NEW YORK — `THE Air Up There'' reflects the spirit of the 1990s by making a half-hearted stab at multicultural comedy. Instead of repeating the familiar jokes, gags, and situations found in garden-variety sports pictures like ``White Men Can't Jump'' and ``Field of Dreams,'' it whisks us to an obscure African town for a string of ethnically inflected variations on those jokes, gags, and situations.
The film apparently expects us to see its use of African settings, characters, and customs as a gesture of international and interracial solidarity, indicating that the physical skills and cultural goodwill associated with sports are as universal as they are desirable.
Unfortunately, the filmmakers fall into traps that frequently confront this sort of well-intentioned storytelling. Kenya, where the main events of the movie take place, is pictured as a veritable annex of the United States, populated by stock Hollywood characters who not only speak English but espouse the same values and share the same aspirations as the white American who dominates the tale. The result is breezy and likable at times, but it's about as multicultural as a travel-agency calendar.
Kevin Bacon, who was so memorable in ``JFK'' not long ago, plays an assistant coach at a small college where basketball appears to be the No. 1 priority of everyone in sight. Embittered by the injury that has sidelined his playing career, and determined to edge out a supercilious rival for the school's top coaching job, he decides to recruit an incredibly tall and talented athlete he spots in the background of a videotape shot in Africa.

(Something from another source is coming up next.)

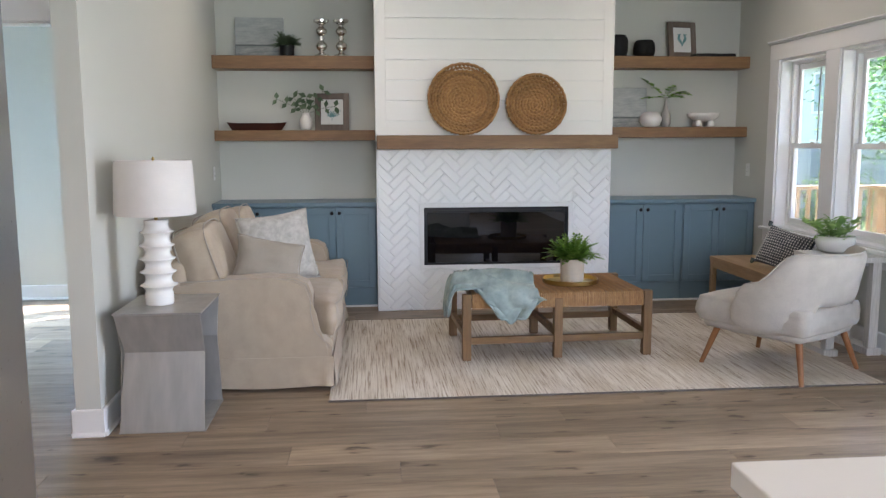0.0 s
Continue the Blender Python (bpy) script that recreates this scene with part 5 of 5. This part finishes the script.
pad = thing("switch_panel", -0.478, -5.41, 1.03, 180, "open switch plate with blue tape on the hall wall", "switch")
part("plate", cube(-0.085, -0.007, 0.0, 0.125, -0.0005, 0.125, bevel=0.003, seg=1), PLASTIC, pad)
part("device", cube(-0.11, -0.032, 0.004, -0.055, -0.007, 0.12, bevel=0.002, seg=1), PLASTIC, pad, "white dimmer standing off the wall")
for zz in (0.03, 0.055, 0.08):
    part("button", cube(-0.056, -0.034, zz, -0.046, -0.012, zz + 0.012), BLACK, pad)
bm = bmesh.new()
prism(bm, [(-0.03, 0.045), (0.01, 0.035), (0.035, 0.05), (0.03, 0.072), (0.005, 0.068), (-0.002, 0.115), (-0.022, 0.115), (-0.02, 0.07)], "y", -0.0095, -0.0075)
prism(bm, [(-0.04, 0.012), (-0.015, 0.02), (-0.012, 0.05), (-0.03, 0.045)], "y", -0.0115, -0.0095)
turned(bm, pose(0.05, -0.012, 0.0))
part("tape", bm, BLUETAPE, pad, "torn blue masking tape")

# ---------------------------------------------------------------- refrigerator and island
fr = thing("refrigerator", 0.022, -6.455, 0.0, 0, "stainless steel french-door refrigerator", "refrigerator")
part("body", cube(0.0, 0.0, 0.02, 0.74, 0.905, 1.775, bevel=0.004), STEEL, fr)
for y0, y1 in ((0.003, 0.450), (0.455, 0.902)):
    d = part("door", cube(0.745, y0, 0.62, 0.80, y1, 1.78, bevel=0.008), STEEL, fr)
    hy = y1 - 0.05 if y0 < 0.1 else y0 + 0.05
    part("handle", sweep(((0.80, hy, 1.68), (0.845, hy, 1.67), (0.852, hy, 1.60), (0.852, hy, 0.85), (0.845, hy, 0.78), (0.80, hy, 0.77)), 0.011, 12), STEEL, d, "tubular steel handle", True)
part("pull", sweep([(0.80 + 0.012 * math.sin(math.pi * k / 10), 0.85, 1.641 + 0.043 * k / 10) for k in range(11)], 0.003, 8), STEEL, fr, "small curved steel pull", True)
d = part("freezer_drawer", cube(0.745, 0.003, 0.06, 0.80, 0.902, 0.612, bevel=0.008), STEEL, fr)
part("handle", sweep(((0.80, 0.08, 0.54), (0.85, 0.09, 0.54), (0.85, 0.81, 0.54), (0.80, 0.82, 0.54)), 0.011, 12), STEEL, d, "tubular steel handle", True)
part("hinge_cover", cube(0.66, 0.80, 1.776, 0.79, 0.90, 1.845, bevel=0.008), STEEL, fr, "grey hinge cover on the top")
part("kick_plate", cube(0.02, 0.02, 0.0, 0.74, 0.88, 0.06), BLACK, fr)

isl = thing("kitchen_island", 2.40, -6.80, 0.0, 0, "kitchen island with a white quartz top", "island")
part("cabinet", cube(-0.42, -1.15, 0.0, 0.45, 1.17, 0.875, bevel=0.003), TRIM, isl)
part("countertop", cube(-0.51, -1.2, 0.876, 0.55, 1.226, 0.92, bevel=0.004), QUARTZ, isl, "white quartz countertop")

# ---------------------------------------------------------------- outside
structure("ground", cube(-300, -300, -0.95, 300, 300, -0.75), GRASS, "green lawn round the house", "ground")
deck = tagged(new("deck"), "new timber deck with a baluster railing", "deck", kind="structure")
DX = 7.3
x = XR + 0.19
while x < DX:
    part("board", cube(x, -6.2, -0.14, x + 0.138, 2.3, -0.10), DECKB, deck)
    x += 0.145
for x, y in ((5.2, 2.2), (DX - 0.05, 2.2), (DX - 0.05, -2.5), (DX - 0.05, -6.1)):
    part("post", cube(x - 0.045, y - 0.045, -0.9, x + 0.045, y + 0.045, 0.86, bevel=0.004), CEDAR, deck)
part("top_rail", cube(DX - 0.12, -6.2, 0.86, DX + 0.02, 2.3, 0.90, bevel=0.004), CEDARY, deck)
part("bottom_rail", cube(DX - 0.07, -6.2, -0.02, DX - 0.03, 2.3, 0.06), CEDARY, deck)
part("top_rail", cube(XR + 0.19, 2.13, 0.86, DX - 0.12, 2.27, 0.90, bevel=0.004), CEDARY, deck)
part("bottom_rail", cube(XR + 0.19, 2.18, -0.02, DX - 0.12, 2.22, 0.06), CEDARY, deck)
bal = part("baluster", cube(-0.019, -0.019, 0, 0.019, 0.019, 0.80), CEDAR, deck)
bal.location = (DX - 0.05, 2.05, 0.06)
spots = [(DX - 0.05, 2.05 - 0.125 * i) for i in range(1, 64)] + [(5.0 + 0.125 * i, 2.2) for i in range(18)]
for x, y in spots:
    o = bal.copy()
    scene.collection.objects.link(o)
    o.location = (x, y, 0.06)
col = thing("porch_column", 6.28, -0.37, -0.10, 0, "white square porch column on the deck", "column")
part("shaft", cube(-0.085, -0.085, 0.0, 0.085, 0.085, 2.72, bevel=0.004), TRIM, col)
part("plinth", cube(-0.105, -0.105, 0.0, 0.105, 0.105, 0.16, bevel=0.004), TRIM, col)
porch = structure("porch_roof", cube(XR + 0.181, -6.4, 2.62, 6.42, 0.85, 2.80), TRIM, "white porch roof over the deck", "roof")


def tree(x, y, h, r, seed, mat, label, leaf=0.10, count=3600):
    t = thing("tree", x, y, -0.76, 0, label, "tree", "trees behind the house")
    rnd = random.Random(seed)
    bm = sweep(((0, 0, 0), (0.06, 0.02, h * 0.25), (-0.05, 0.06, h * 0.5), (0.03, 0, h * 0.8)), (0.028 * h, 0.022 * h, 0.015 * h, 0.005 * h), 10)
    tips = []
    for k in range(11):
        a = k * 2.4 + rnd.uniform(-0.3, 0.3)
        z0 = h * rnd.uniform(0.25, 0.65)
        L = r * rnd.uniform(0.6, 1.0)
        end = Vector((math.cos(a) * L, math.sin(a) * L, z0 + h * rnd.uniform(0.08, 0.32)))
        midp = Vector((math.cos(a) * L * 0.5, math.sin(a) * L * 0.5, z0 + h * 0.08))
        sweep(((0, 0, z0), midp, end), (0.010 * h, 0.006 * h, 0.002 * h), 6, bm)
        tips += [end, midp]
    tips += [Vector((rnd.uniform(-0.2, 0.2) * r, rnd.uniform(-0.2, 0.2) * r, h * q)) for q in (0.8, 0.9, 0.97)]
    part("trunk", bm, BARK, t)
    bm = bmesh.new()
    for c in tips:
        cr = r * rnd.uniform(0.28, 0.5)
        for k in range(count // len(tips)):
            d = Vector((rnd.gauss(0, 1), rnd.gauss(0, 1), rnd.gauss(0, 0.8)))
            d.normalize()
            p = c + d * cr * rnd.random() ** 0.45
            leaf_at(bm, p, Vector((rnd.uniform(-1, 1), rnd.uniform(-1, 1), rnd.uniform(-0.8, 0.4))), Vector((rnd.uniform(-1, 1), rnd.uniform(-1, 1), 1)), leaf * rnd.uniform(0.7, 1.4), leaf * rnd.uniform(0.4, 0.7))
    part("crown", bm, mat, t)
    return t


def shrub(x, y, r, h, seed, label):
    t = thing("shrub", x, y, -0.76, 0, label, "shrub", "shrubs beyond the deck")
    rnd = random.Random(seed)
    bm = bmesh.new()
    stems = bmesh.new()
    for k in range(9):
        a = rnd.uniform(0, 6.28)
        sweep(((0, 0, 0), (math.cos(a) * r * 0.4, math.sin(a) * r * 0.4, h * 0.5), (math.cos(a) * r * 0.8, math.sin(a) * r * 0.8, h * rnd.uniform(0.6, 0.95))), (0.02, 0.014, 0.006), 5, stems)
    for k in range(2200):
        d = Vector((rnd.gauss(0, 1), rnd.gauss(0, 1), abs(rnd.gauss(0, 1))))
        d.normalize()
        d *= (0.6 + 0.4 * rnd.random()) * (1 + 0.25 * noise.noise(d * 2 + Vector((seed, 0, 0))))
        leaf_at(bm, Vector((d.x * r, d.y * r, d.z * h)), Vector((rnd.uniform(-1, 1), rnd.uniform(-1, 1), rnd.uniform(-0.4, 0.8))), Vector((0, 0, 1)), 0.11 * rnd.uniform(0.7, 1.4), 0.06)
    part("stems", stems, BARK, t)
    part("leaves", bm, SHRUB, t)


TL = "leafy green deciduous tree beyond the deck"
for i, (x, y, h, r) in enumerate(((13.5, 3.0, 7.5, 2.6), (15.5, 7.2, 9.0, 3.2), (12.6, 8.4, 6.6, 2.4), (17.5, 12.5, 10.5, 3.6), (15.0, -1.5, 8.5, 3.0), (20.5, 5.0, 11.0, 3.8), (8.2, 14.5, 6.5, 2.6), (18.5, 17.5, 10.0, 3.6))):
    tree(x, y, h, r, 30 + i, TREE, TL, 0.15, 7500)
for i, (x, y, r, h) in enumerate(((9.6, 2.2, 0.9, 1.7), (10.4, 4.4, 1.1, 1.9), (9.4, 6.6, 1.0, 1.8), (8.6, 3.6, 0.7, 1.4), (10.8, 0.2, 1.1, 2.1), (8.3, 8.5, 1.0, 1.8))):
    shrub(x, y, r, h, 60 + i, "light green shrub growing beyond the deck railing")
for i, (x, y, h, r) in enumerate(((-8.3, 6.4, 6.0, 2.3), (-10.6, 8.4, 7.5, 2.8), (-9.4, 11.0, 8.5, 3.0), (-13.0, 10.0, 9.0, 3.2), (-6.4, 8.4, 7.0, 2.6), (-12.5, 6.2, 7.0, 2.6))):
    tree(x, y, h, r, 90 + i, TREE, "leafy green tree behind the bedroom window", 0.15, 6000)

for i, (x, y, r, h) in enumerate(((-5.6, 4.2, 1.0, 1.9), (-6.9, 5.2, 1.2, 2.2), (-8.6, 4.8, 1.2, 2.1), (-10.0, 6.4, 1.4, 2.5))):
    shrub(x, y, r, h, 75 + i, "light green shrub outside the bedroom window")

HOUSEPANE = paint("pale_house_pane", (0.34, 0.40, 0.44), 0.15, 0.05, 0.0)
house = thing("house", 19.0, 20.5, -0.76, -32, "slate-blue neighbouring house with a pale roof", "house")
part("wall", cube(-6, -4, 0, 6, 4, 4.6), SIDING, house)
bm = bmesh.new()
prism(bm, [(-4.5, 4.5), (0, 7.0), (4.5, 4.5), (4.5, 4.7), (0, 7.2), (-4.5, 4.7)], "x", -6.4, 6.4)
part("roof", bm, ROOFM, house)
bm = bmesh.new()
prism(bm, [(-4, 4.6), (4, 4.6), (0, 6.8)], "x", -5.9, 5.9)
part("gable", bm, SIDING, house)
for x in (-4.2, -1.4, 1.4, 4.2):
    for zq in (0.9, 3.0):
        w = part("window", cube(x - 0.5, -4.05, zq, x + 0.5, -3.99, zq + 1.3), TRIM, house)
        part("pane", cube(x - 0.42, -4.07, zq + 0.08, x + 0.42, -4.05, zq + 1.22), HOUSEPANE, w)
for y in (-2, 1.2):
    w = part("window", cube(-6.05, y - 0.5, 2.6, -5.99, y + 0.5, 3.9), TRIM, house)
    part("pane", cube(-6.07, y - 0.42, 2.68, -6.05, y + 0.42, 3.82), HOUSEPANE, w)


# ---------------------------------------------------------------- floor planks
PL, PW = 1.52, 0.228
rnd = random.Random(17)


def plank_bm(bm, x0, x1, y0, y1):
    g, b = 0.0003, 0.0010
    prof = ((y0 + g, -0.006), (y0 + g, -b), (y0 + g + b, 0.0), (y1 - g - b, 0.0), (y1 - g, -b), (y1 - g, -0.006))
    lo = [bm.verts.new((x0 + g + (b if z == 0.0 else 0), y, z)) for y, z in prof]
    hi = [bm.verts.new((x1 - g - (b if z == 0.0 else 0), y, z)) for y, z in prof]
    for i in range(5):
        bm.faces.new((lo[i], lo[i + 1], hi[i + 1], hi[i]))
    bm.faces.new(lo)
    bm.faces.new(hi)
    return bm


shared = {}
far = bmesh.new()
row = 0
y = -9.2
while y < 0.85:
    off = rnd.uniform(0, PL)
    x = -7.36 - off
    x_end = XR if y < 0.66 else -0.1
    while x < x_end:
        a, b = max(x, -7.36), min(x + PL, x_end)
        mx, my = (a + b) / 2, y + PW / 2
        useless = (mx < -0.8 and my < -8.0) or (mx < -5.2 and my > -3.8) or (mx < -4.6 and my > -2.5)
        if b - a > 0.05 and not useless:
            near = -4.4 < mx < 3.3 and -5.75 < my < -2.3
            if near:
                L = round(b - a, 3)
                if L not in shared:
                    me = mesh_from(plank_bm(bmesh.new(), -L / 2, L / 2, -PW / 2, PW / 2), "plank")
                    me.materials.append(PLANK_OB)
                    shared[L] = me
                o = new("plank", shared[L])
                o.parent = floor
                o.location = (mx, my, 0)
            else:
                plank_bm(far, a, b, y, y + PW)
        x += PL
    y += PW
tagged(part("planks_beyond", far, PLANK_IS, floor), kind="stuff")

THE film needs only a couple of snappy edits to land our hero in Kenya, where he tracks down his quarry in a region so far from the beaten path that other Kenyans are bursting with disrespectful jokes about the place. Obstacles arise when the gifted basketball player turns out to be the son of a tribal leader. The player can't relocate to the US unless his father approves. This won't happen unless the American visitor becomes an initiated member of the tribe and coaches his new friends to victory in a grudge match against a hostile team from a nearby city.
``The Air Up There'' has little substance to reveal about its subjects - basketball, friendship, cultural differences - and it's unlikely that Americans or Africans will benefit from its arrival. The virtues are small and ephemeral: lively performances by Bacon as the coach and Charles Gitonga Maina as the Winabi warrior with a great jump shot, and a few interesting views of everyday life in urban and rural Kenya.
The film's biggest disappointment is the photography by Dick Pope, whose icily intense images in the current British movie ``Naked'' are among the past year's most striking achievements. How could the cinematographer of ``Life Is Sweet'' and ``The Reflecting Skin'' turn in such lackluster work this time around? Perhaps the blame should be shared by Paul M. Glaser, who has directed ``The Air Up There'' with a flat and unoriginal touch. Max Apple wrote the uninspired screenplay.
* ``The Air Up There'' has a PG rating. It contains vulgar language and bathroom humor.